August 2018

On Complexity in Distributed Systems

In early July, I was in Vienna, attending and presenting at the 38th IEEE International Conference on Distributed Computing Systems. In some ways, this felt like going home as distributed systems has been my core disciplinary area for over thirty years. In other ways, I felt like an outsider as I have been working on more applied areas over the last five years, especially around how distributed systems technologies such as cloud computing and the Internet of Things can help Environmental Scientists in understanding and responding to issues such as climate change. This intellectual distance though was really useful in assessing the health of research in distributed systems and where the area is going as a subject.

My main reason for being in Vienna was to present a paper in the Vision/Blue Sky Thinking Track (a terrific initiative by ICDCS to encourage more disruptive, long-term thinking about the area). My paper was on “Complex Distributed Systems: The Need for Fresh Perspectives” [1], drawing on my experience in the fellowship and beyond on working with Environmental Scientists. The real focus of the paper is on complexity: on the complexity of contemporary environmental science as they tackle big scientific questions in the context of a rapidly changing environment; and on the complexity of the underlying distributed systems that are required to support this science; and in particular, how to carry out complex science in the context of a complex computational infrastructure. The paper comments that while the field of distributed systems has been successful in dealing with some aspects of complexity, most notably the very large scale systems that are emerging, the field has failed to address other key aspects of complexity around the extreme heterogeneity that exists in such systems.
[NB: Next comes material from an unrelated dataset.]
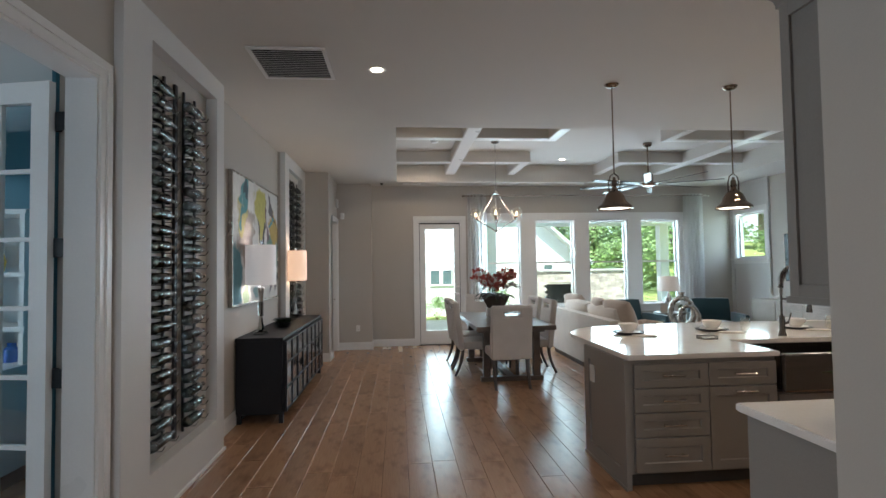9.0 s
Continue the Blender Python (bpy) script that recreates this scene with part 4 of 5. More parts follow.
ch = thing("chandelier", "chrome frame chandelier with six clear glass globes", "chandelier", Matrix.Translation((1.56, 9.02, 0)))
part("canopy", turned((0, ZU - 0.028), (0.05, ZU - 0.026), (0.065, ZU - 0.012), (0.065, ZU), seg=28), M_CHROME, ch, smooth=True)
bm = bmesh.new()
for i in range(21):
    z = ZU - 0.03 - i * 0.036
    a = 0 if i % 2 else math.pi / 2
    tube(bm, [(0.009 * math.cos(t) * math.cos(a), 0.009 * math.cos(t) * math.sin(a), z - 0.02 + 0.022 * math.sin(t)) for t in [2 * math.pi * k / 10 for k in range(10)]], 0.0025, 5, True)
part("chain", bm, M_CHROME, ch, smooth=True)
part("hub", turned((0, 2.70), (0.012, 2.70), (0.014, 2.672), (0.046, 2.668), (0.05, 2.655), (0.04, 2.64), (0.02, 2.635), (0, 2.635)), M_CHROME, ch, smooth=True)
for k in range(6):
    a = radians(60 * k + 18)
    c, s = math.cos(a), math.sin(a)
    arm = part("arm", rods(((0.035 * c, 0.035 * s, 2.645), (0.315 * c, 0.315 * s, 2.235), 0.0065), ((0.315 * c, 0.315 * s, 2.235), (0.015 * c, 0.015 * s, 2.075), 0.0065)), M_CHROME, ch, smooth=True)
    d = Vector((0.42 * c, 0.42 * s, 0.9)).normalized()
    o = Vector((0.318 * c, 0.318 * s, 2.238))
    part("socket", rods((o, o + d * 0.045, 0.024, 0.03)), M_CHROME, arm, smooth=True)
    bm = bmesh.new()
    bmesh.ops.create_uvsphere(bm, u_segments=24, v_segments=14, radius=0.082, matrix=Matrix.Translation(o + d * 0.10))
    g = part("globe", bm, M_BULBGLASS, arm, "clear glass globe", True)
    g.visible_shadow = False
    bm = bmesh.new()
    bmesh.ops.create_uvsphere(bm, u_segments=10, v_segments=8, radius=0.019, matrix=Matrix.Translation(o + d * 0.085) @ Matrix.Diagonal((1, 1, 1.6, 1)))
    part("bulb", bm, M_BULB, arm, "glowing small bulb", True)
part("finial", turned((0, 2.05), (0.014, 2.056), (0.02, 2.066), (0.016, 2.082), (0, 2.09), seg=12), M_CHROME, ch, smooth=True)
lamp("chandelier_light", "POINT", Matrix.Translation((1.56, 9.02, 2.40)), 4.5, (1, 0.84, 0.66), 0.12)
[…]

Imagine a technological infrastructure to support environmental monitoring and management. Such a system will inevitably support a range of sources of data, from high-volume satellite imagery through to the increasing availability of data from sensors in the natural environment (effectively an environmental Internet of Things). This data will typically need to flow into the cloud where it can be combined with historical data for subsequent analysis, but the cloud is not a uniform place but rather supports a wide range of APIs and capabilities. This data will also need to be interrogated from a range of devices, including support for mobile devices, for example to facilitate emergency response to natural disasters such as flooding. Very quickly, we move towards a highly complex distributed infrastructure, raising questions of how do we programme such complex systems, and how do we provide a level of abstraction so that end users (scientists, policy makers, etc), can use such systems without being swamped by the underlying complexity of the technological infrastructure (surely we want scientists to do science rather than struggling with Linux scripts and distributed systems algorithms).

In undergraduate courses on distributed systems, we are taught about middleware and how middleware provides programming models that abstract away from the complexity of distributed systems, but what does a middleware look like given the levels of complexity we are talking about above. To quote from the paper:

“It is clear that the solution is not just about making ‘better’ middleware. Rather, the author argues that there is a need to fundamentally rethink the role of middleware in what we refer to as complex distributed systems […] This paper is intended to provoke the distributed systems community to stand back from the body of work amassed over the last 30 years or so, and to go back to basics, to rethink the very foundations of distributed systems and middleware.”

The paper then goes into detail on fresh perspective on the role, purpose and form of middleware for the future, highlighting the need to: embrace systems of systems thinking in middleware, where we reason about domains and their boundaries; significantly raise the levels of abstraction of platforms, so that we move from systems-oriented abstractions to application-oriented abstractions; consider alternative structures for middleware that are more fluid (cf. emergent middleware) – please refer to the paper for more details.

As a final reflection, I heard some great papers at ICDCS but it feels like a community that is working on the detail (very important) but one that perhaps needs also to think about the big picture. In other words, we need the engineering and the architecture, so we can address questions such as what does a middleware look like for highly complex distributed systems, and how do we make the resultant middleware efficient. This feels very much like the transition I have experienced in the environmental sciences over the last decade or so. At one time, such scientists would be working on really specific issues, for example over the chemical composition of soils; now they are being asked to answer questions around soils management in the context of complex ecosystems. Perhaps the distributed systems community needs to go through a similar metamorphosis so we produce technologies that are fit for purpose for some of the grand challenges of our time.

Gordon Blair

Distinguished Professor of Distributed Systems, and
EPSRC Senior Fellow in Digital Technology and Living with Environmental Change

[1] Blair, Gordon S. (2018) Complex Distributed Systems: The Need for Fresh Perspectives. In: Proceedings of the 38th IEEE International Conference on Distributed Computing Systems: IEEE. (In Press), preprint available.